▶ **GIVEN REQUEST**: Each record is to be transcribed exactly.

▬▬▬

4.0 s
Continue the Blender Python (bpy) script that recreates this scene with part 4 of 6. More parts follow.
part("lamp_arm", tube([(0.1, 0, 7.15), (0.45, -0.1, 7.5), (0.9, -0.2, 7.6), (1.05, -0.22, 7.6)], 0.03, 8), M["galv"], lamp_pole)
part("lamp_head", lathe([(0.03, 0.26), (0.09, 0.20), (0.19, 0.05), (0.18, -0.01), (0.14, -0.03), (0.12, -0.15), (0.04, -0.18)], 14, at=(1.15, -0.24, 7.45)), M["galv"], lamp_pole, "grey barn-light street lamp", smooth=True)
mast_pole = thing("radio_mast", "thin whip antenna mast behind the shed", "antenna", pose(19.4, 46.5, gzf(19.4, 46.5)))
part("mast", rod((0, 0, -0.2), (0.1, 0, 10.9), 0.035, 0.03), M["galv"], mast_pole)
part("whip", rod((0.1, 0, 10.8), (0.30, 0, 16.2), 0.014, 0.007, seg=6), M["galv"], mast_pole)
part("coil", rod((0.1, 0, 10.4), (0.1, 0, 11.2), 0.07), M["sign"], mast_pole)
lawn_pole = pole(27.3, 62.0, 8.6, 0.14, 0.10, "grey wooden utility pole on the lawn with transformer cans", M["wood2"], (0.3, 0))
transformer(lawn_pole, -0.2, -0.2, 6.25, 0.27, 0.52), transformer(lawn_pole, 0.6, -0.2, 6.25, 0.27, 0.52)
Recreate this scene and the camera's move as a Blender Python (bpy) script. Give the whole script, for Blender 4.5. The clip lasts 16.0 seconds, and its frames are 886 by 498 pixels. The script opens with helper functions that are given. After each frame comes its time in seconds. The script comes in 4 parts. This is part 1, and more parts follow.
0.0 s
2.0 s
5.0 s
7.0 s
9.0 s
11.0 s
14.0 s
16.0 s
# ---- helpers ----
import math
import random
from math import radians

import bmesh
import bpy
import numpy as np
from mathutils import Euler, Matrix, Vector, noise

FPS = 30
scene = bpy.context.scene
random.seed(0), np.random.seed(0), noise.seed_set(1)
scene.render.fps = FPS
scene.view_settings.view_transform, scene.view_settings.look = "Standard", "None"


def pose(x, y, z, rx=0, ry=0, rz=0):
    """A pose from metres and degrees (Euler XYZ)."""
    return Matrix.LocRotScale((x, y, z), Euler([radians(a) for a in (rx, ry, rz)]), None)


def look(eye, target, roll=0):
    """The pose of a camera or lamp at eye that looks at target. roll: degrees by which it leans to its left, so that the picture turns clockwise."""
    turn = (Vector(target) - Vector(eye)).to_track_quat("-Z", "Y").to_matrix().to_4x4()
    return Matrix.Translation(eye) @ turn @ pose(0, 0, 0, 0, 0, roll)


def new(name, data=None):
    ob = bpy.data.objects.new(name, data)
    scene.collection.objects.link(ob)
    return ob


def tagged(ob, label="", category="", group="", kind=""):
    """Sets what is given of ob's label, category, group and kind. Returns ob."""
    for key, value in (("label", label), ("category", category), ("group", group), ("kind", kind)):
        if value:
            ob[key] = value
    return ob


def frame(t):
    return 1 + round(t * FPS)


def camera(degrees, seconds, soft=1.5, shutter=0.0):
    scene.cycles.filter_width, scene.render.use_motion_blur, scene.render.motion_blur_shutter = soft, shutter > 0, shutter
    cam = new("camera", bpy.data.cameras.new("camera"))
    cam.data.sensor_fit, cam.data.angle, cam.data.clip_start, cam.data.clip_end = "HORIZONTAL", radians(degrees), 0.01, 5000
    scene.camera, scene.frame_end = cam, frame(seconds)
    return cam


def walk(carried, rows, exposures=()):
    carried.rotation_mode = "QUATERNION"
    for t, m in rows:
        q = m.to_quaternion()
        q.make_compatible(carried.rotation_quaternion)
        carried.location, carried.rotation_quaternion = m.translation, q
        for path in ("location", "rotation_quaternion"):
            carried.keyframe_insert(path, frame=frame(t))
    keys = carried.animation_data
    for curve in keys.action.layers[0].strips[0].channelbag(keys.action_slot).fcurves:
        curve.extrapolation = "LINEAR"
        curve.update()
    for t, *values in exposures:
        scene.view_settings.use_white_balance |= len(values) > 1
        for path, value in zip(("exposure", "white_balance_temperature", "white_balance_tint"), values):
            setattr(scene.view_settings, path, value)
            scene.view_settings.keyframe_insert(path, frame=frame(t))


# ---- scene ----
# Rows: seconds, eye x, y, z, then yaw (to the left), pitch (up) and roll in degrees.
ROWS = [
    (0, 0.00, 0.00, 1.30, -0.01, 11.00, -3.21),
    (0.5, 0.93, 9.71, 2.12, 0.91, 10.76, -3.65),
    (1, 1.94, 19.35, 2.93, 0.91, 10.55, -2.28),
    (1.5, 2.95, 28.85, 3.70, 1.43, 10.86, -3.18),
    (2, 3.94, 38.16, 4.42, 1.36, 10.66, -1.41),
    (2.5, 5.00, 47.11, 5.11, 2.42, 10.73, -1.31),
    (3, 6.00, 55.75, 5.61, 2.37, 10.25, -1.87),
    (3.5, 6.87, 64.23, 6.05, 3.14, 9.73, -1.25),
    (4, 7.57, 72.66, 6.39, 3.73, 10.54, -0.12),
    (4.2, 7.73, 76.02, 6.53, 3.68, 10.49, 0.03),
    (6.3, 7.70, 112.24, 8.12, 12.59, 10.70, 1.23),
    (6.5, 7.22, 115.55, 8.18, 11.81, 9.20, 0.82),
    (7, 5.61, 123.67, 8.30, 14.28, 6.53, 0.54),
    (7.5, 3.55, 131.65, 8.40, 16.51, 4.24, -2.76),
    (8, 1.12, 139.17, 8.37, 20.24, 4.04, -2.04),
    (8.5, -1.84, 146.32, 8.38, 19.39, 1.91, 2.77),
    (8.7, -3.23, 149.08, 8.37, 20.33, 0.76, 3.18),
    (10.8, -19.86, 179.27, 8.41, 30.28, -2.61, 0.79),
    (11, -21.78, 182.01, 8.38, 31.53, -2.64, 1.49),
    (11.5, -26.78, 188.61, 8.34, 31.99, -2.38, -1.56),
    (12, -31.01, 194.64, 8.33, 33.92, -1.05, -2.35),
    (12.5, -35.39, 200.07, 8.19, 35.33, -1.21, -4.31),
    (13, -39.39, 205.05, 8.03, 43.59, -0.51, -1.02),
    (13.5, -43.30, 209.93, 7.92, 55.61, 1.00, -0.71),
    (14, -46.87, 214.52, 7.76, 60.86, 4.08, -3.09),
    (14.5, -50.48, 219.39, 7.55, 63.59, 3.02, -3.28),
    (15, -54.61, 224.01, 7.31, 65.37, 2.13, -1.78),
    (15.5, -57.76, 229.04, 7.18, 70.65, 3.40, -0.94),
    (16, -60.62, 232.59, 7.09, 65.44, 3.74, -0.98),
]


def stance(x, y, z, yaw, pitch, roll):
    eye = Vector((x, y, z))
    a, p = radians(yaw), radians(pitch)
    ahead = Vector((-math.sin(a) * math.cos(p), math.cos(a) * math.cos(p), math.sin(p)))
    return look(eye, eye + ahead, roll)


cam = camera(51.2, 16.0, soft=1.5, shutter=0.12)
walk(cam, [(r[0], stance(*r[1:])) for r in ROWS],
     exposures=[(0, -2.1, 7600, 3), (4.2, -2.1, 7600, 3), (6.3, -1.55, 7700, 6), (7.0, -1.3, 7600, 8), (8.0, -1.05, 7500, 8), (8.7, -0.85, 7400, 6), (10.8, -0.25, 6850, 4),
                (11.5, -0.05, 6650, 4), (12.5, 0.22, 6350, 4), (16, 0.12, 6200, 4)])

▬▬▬

▶ **SOLUTION TO THIS TASK**:
4.0 s
Continue the Blender Python (bpy) script that recreates this scene with part 4 of 6. More parts follow.
part("lamp_arm", tube([(0.1, 0, 7.15), (0.45, -0.1, 7.5), (0.9, -0.2, 7.6), (1.05, -0.22, 7.6)], 0.03, 8), M["galv"], lamp_pole)
part("lamp_head", lathe([(0.03, 0.26), (0.09, 0.20), (0.19, 0.05), (0.18, -0.01), (0.14, -0.03), (0.12, -0.15), (0.04, -0.18)], 14, at=(1.15, -0.24, 7.45)), M["galv"], lamp_pole, "grey barn-light street lamp", smooth=True)
mast_pole = thing("radio_mast", "thin whip antenna mast behind the shed", "antenna", pose(19.4, 46.5, gzf(19.4, 46.5)))
part("mast", rod((0, 0, -0.2), (0.1, 0, 10.9), 0.035, 0.03), M["galv"], mast_pole)
part("whip", rod((0.1, 0, 10.8), (0.30, 0, 16.2), 0.014, 0.007, seg=6), M["galv"], mast_pole)
part("coil", rod((0.1, 0, 10.4), (0.1, 0, 11.2), 0.07), M["sign"], mast_pole)
lawn_pole = pole(27.3, 62.0, 8.6, 0.14, 0.10, "grey wooden utility pole on the lawn with transformer cans", M["wood2"], (0.3, 0))
transformer(lawn_pole, -0.2, -0.2, 6.25, 0.27, 0.52), transformer(lawn_pole, 0.6, -0.2, 6.25, 0.27, 0.52)
Recreate this scene and the camera's move as a Blender Python (bpy) script. Give the whole script, for Blender 4.5. The clip lasts 16.0 seconds, and its frames are 886 by 498 pixels. The script opens with helper functions that are given. After each frame comes its time in seconds. The script comes in 4 parts. This is part 1, and more parts follow.
0.0 s
2.0 s
5.0 s
7.0 s
9.0 s
11.0 s
14.0 s
16.0 s
# ---- helpers ----
import math
import random
from math import radians

import bmesh
import bpy
import numpy as np
from mathutils import Euler, Matrix, Vector, noise

FPS = 30
scene = bpy.context.scene
random.seed(0), np.random.seed(0), noise.seed_set(1)
scene.render.fps = FPS
scene.view_settings.view_transform, scene.view_settings.look = "Standard", "None"


def pose(x, y, z, rx=0, ry=0, rz=0):
    """A pose from metres and degrees (Euler XYZ)."""
    return Matrix.LocRotScale((x, y, z), Euler([radians(a) for a in (rx, ry, rz)]), None)


def look(eye, target, roll=0):
    """The pose of a camera or lamp at eye that looks at target. roll: degrees by which it leans to its left, so that the picture turns clockwise."""
    turn = (Vector(target) - Vector(eye)).to_track_quat("-Z", "Y").to_matrix().to_4x4()
    return Matrix.Translation(eye) @ turn @ pose(0, 0, 0, 0, 0, roll)


def new(name, data=None):
    ob = bpy.data.objects.new(name, data)
    scene.collection.objects.link(ob)
    return ob


def tagged(ob, label="", category="", group="", kind=""):
    """Sets what is given of ob's label, category, group and kind. Returns ob."""
    for key, value in (("label", label), ("category", category), ("group", group), ("kind", kind)):
        if value:
            ob[key] = value
    return ob


def frame(t):
    return 1 + round(t * FPS)


def camera(degrees, seconds, soft=1.5, shutter=0.0):
    scene.cycles.filter_width, scene.render.use_motion_blur, scene.render.motion_blur_shutter = soft, shutter > 0, shutter
    cam = new("camera", bpy.data.cameras.new("camera"))
    cam.data.sensor_fit, cam.data.angle, cam.data.clip_start, cam.data.clip_end = "HORIZONTAL", radians(degrees), 0.01, 5000
    scene.camera, scene.frame_end = cam, frame(seconds)
    return cam


def walk(carried, rows, exposures=()):
    carried.rotation_mode = "QUATERNION"
    for t, m in rows:
        q = m.to_quaternion()
        q.make_compatible(carried.rotation_quaternion)
        carried.location, carried.rotation_quaternion = m.translation, q
        for path in ("location", "rotation_quaternion"):
            carried.keyframe_insert(path, frame=frame(t))
    keys = carried.animation_data
    for curve in keys.action.layers[0].strips[0].channelbag(keys.action_slot).fcurves:
        curve.extrapolation = "LINEAR"
        curve.update()
    for t, *values in exposures:
        scene.view_settings.use_white_balance |= len(values) > 1
        for path, value in zip(("exposure", "white_balance_temperature", "white_balance_tint"), values):
            setattr(scene.view_settings, path, value)
            scene.view_settings.keyframe_insert(path, frame=frame(t))


# ---- scene ----
# Rows: seconds, eye x, y, z, then yaw (to the left), pitch (up) and roll in degrees.
ROWS = [
    (0, 0.00, 0.00, 1.30, -0.01, 11.00, -3.21),
    (0.5, 0.93, 9.71, 2.12, 0.91, 10.76, -3.65),
    (1, 1.94, 19.35, 2.93, 0.91, 10.55, -2.28),
    (1.5, 2.95, 28.85, 3.70, 1.43, 10.86, -3.18),
    (2, 3.94, 38.16, 4.42, 1.36, 10.66, -1.41),
    (2.5, 5.00, 47.11, 5.11, 2.42, 10.73, -1.31),
    (3, 6.00, 55.75, 5.61, 2.37, 10.25, -1.87),
    (3.5, 6.87, 64.23, 6.05, 3.14, 9.73, -1.25),
    (4, 7.57, 72.66, 6.39, 3.73, 10.54, -0.12),
    (4.2, 7.73, 76.02, 6.53, 3.68, 10.49, 0.03),
    (6.3, 7.70, 112.24, 8.12, 12.59, 10.70, 1.23),
    (6.5, 7.22, 115.55, 8.18, 11.81, 9.20, 0.82),
    (7, 5.61, 123.67, 8.30, 14.28, 6.53, 0.54),
    (7.5, 3.55, 131.65, 8.40, 16.51, 4.24, -2.76),
    (8, 1.12, 139.17, 8.37, 20.24, 4.04, -2.04),
    (8.5, -1.84, 146.32, 8.38, 19.39, 1.91, 2.77),
    (8.7, -3.23, 149.08, 8.37, 20.33, 0.76, 3.18),
    (10.8, -19.86, 179.27, 8.41, 30.28, -2.61, 0.79),
    (11, -21.78, 182.01, 8.38, 31.53, -2.64, 1.49),
    (11.5, -26.78, 188.61, 8.34, 31.99, -2.38, -1.56),
    (12, -31.01, 194.64, 8.33, 33.92, -1.05, -2.35),
    (12.5, -35.39, 200.07, 8.19, 35.33, -1.21, -4.31),
    (13, -39.39, 205.05, 8.03, 43.59, -0.51, -1.02),
    (13.5, -43.30, 209.93, 7.92, 55.61, 1.00, -0.71),
    (14, -46.87, 214.52, 7.76, 60.86, 4.08, -3.09),
    (14.5, -50.48, 219.39, 7.55, 63.59, 3.02, -3.28),
    (15, -54.61, 224.01, 7.31, 65.37, 2.13, -1.78),
    (15.5, -57.76, 229.04, 7.18, 70.65, 3.40, -0.94),
    (16, -60.62, 232.59, 7.09, 65.44, 3.74, -0.98),
]


def stance(x, y, z, yaw, pitch, roll):
    eye = Vector((x, y, z))
    a, p = radians(yaw), radians(pitch)
    ahead = Vector((-math.sin(a) * math.cos(p), math.cos(a) * math.cos(p), math.sin(p)))
    return look(eye, eye + ahead, roll)


cam = camera(51.2, 16.0, soft=1.5, shutter=0.12)
walk(cam, [(r[0], stance(*r[1:])) for r in ROWS],
     exposures=[(0, -2.1, 7600, 3), (4.2, -2.1, 7600, 3), (6.3, -1.55, 7700, 6), (7.0, -1.3, 7600, 8), (8.0, -1.05, 7500, 8), (8.7, -0.85, 7400, 6), (10.8, -0.25, 6850, 4),
                (11.5, -0.05, 6650, 4), (12.5, 0.22, 6350, 4), (16, 0.12, 6200, 4)])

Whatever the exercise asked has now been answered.